PlayPile users rate it 4.3/5, with 78% completing the full story. Average playtime clocks in at 18.5 hours, though 32% of players hit 30+ hours. Community moods split 65% intrigue, 20% frustration, and 15% “mildly annoyed.” Reviewers praise the “dense, layered script” but gripe about “tardy clue drops.” One wrote, “The final twist makes every tedious file search worth it.” Completion rates spike after the third murder case, suggesting the game finds its rhythm mid-campaign. Achievement hunters note 54 total, with the elusive “Third Degree” requiring a specific dialogue chain at hour 42.
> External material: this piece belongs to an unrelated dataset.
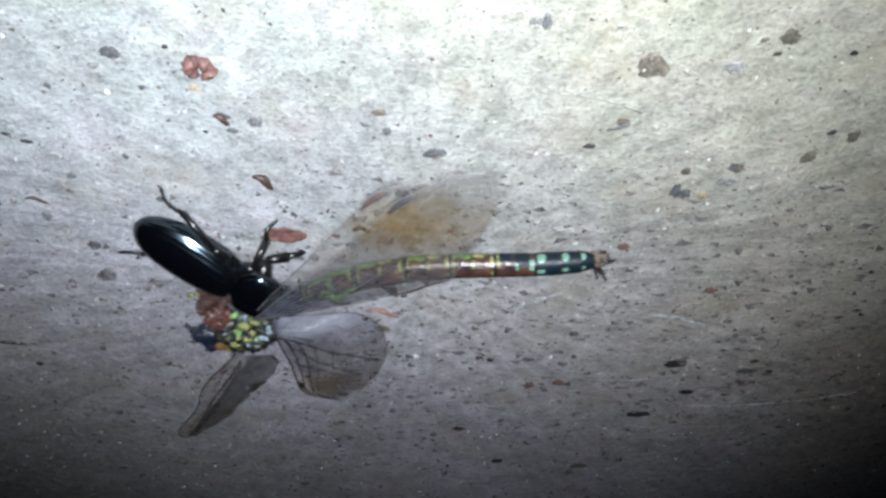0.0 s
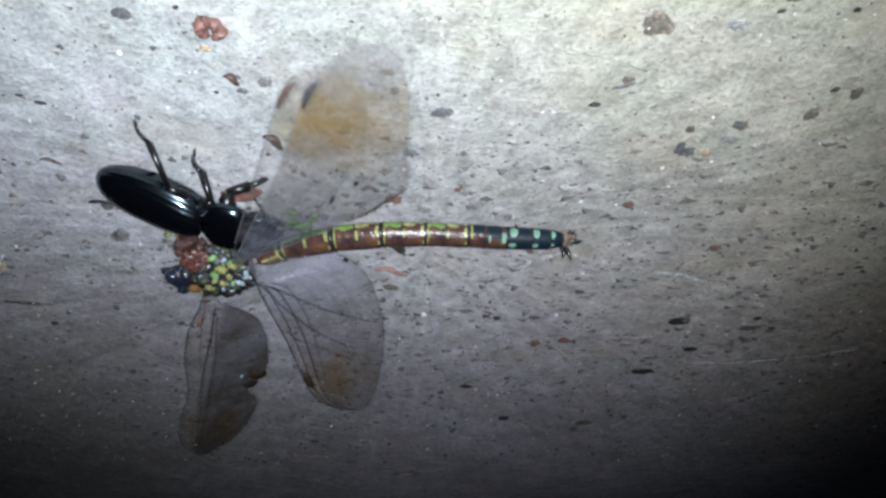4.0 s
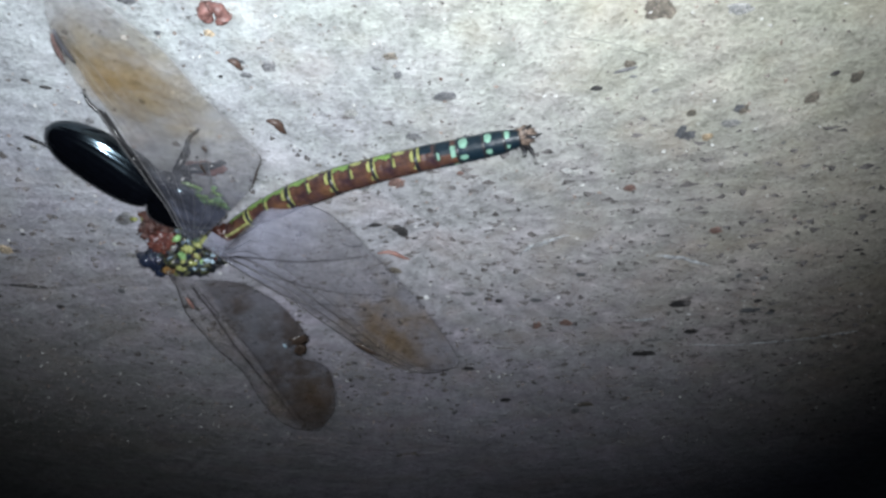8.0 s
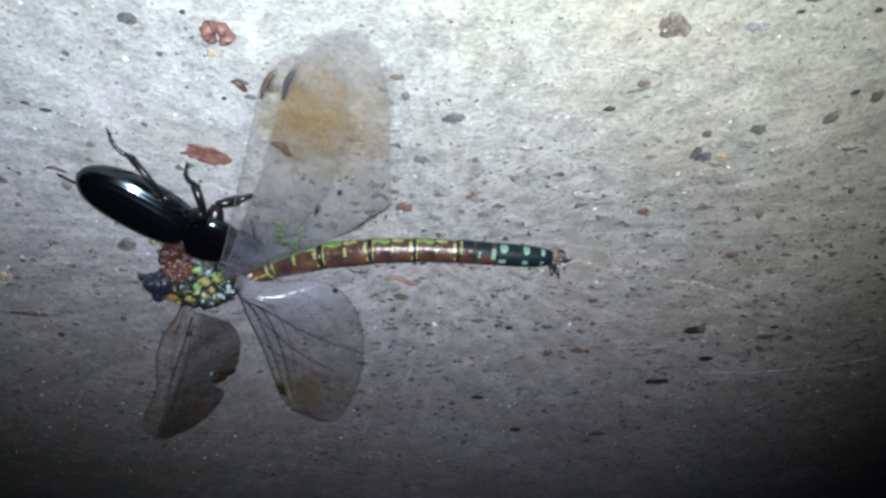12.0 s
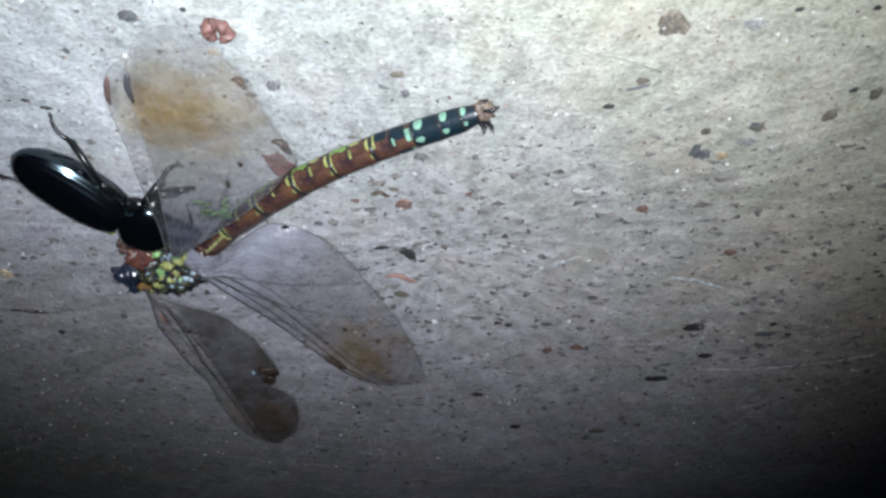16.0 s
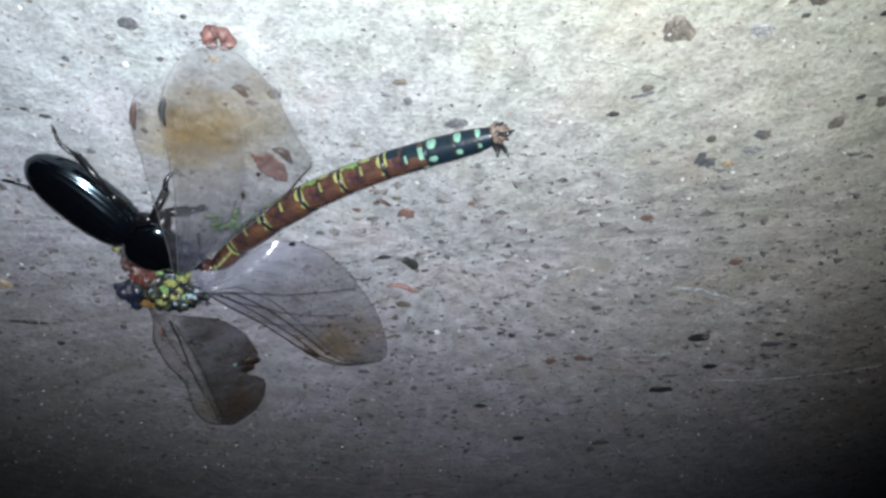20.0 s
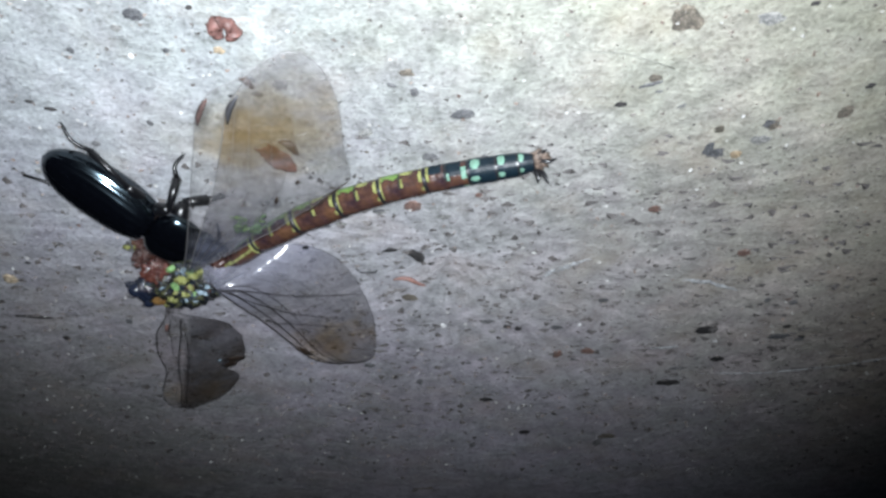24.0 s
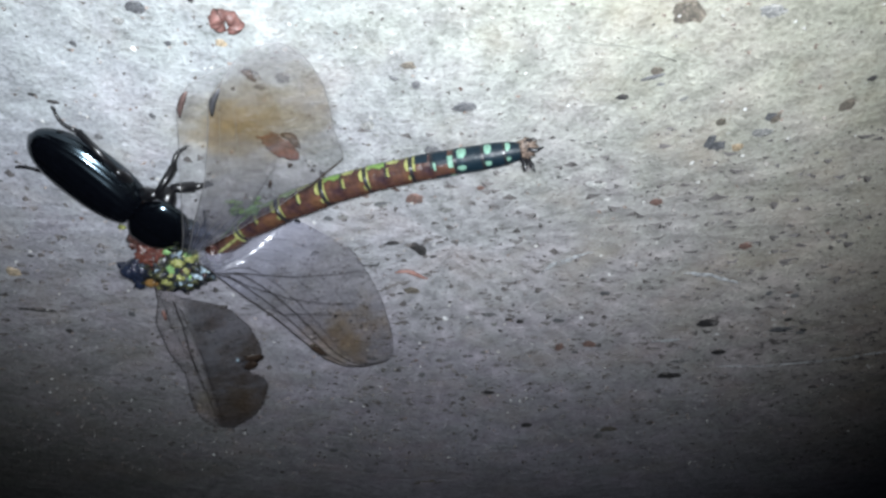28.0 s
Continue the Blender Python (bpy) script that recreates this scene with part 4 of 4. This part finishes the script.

Monroe Murders is a must-play for fans of slow-burn detective stories. At $29.99, it offers 20+ hours of cerebral puzzle-solving, though the first two acts drag for impatient players. The 54 achievements add replay value, especially for perfectionists. It’s not a flashy game, no combat, no open world, but the interconnected cases and moral ambiguity will hook you if you enjoy figuring out systemic corruption. Skip it if you crave action or instant gratification. Stick with it past Act III, and the payoff is stellar.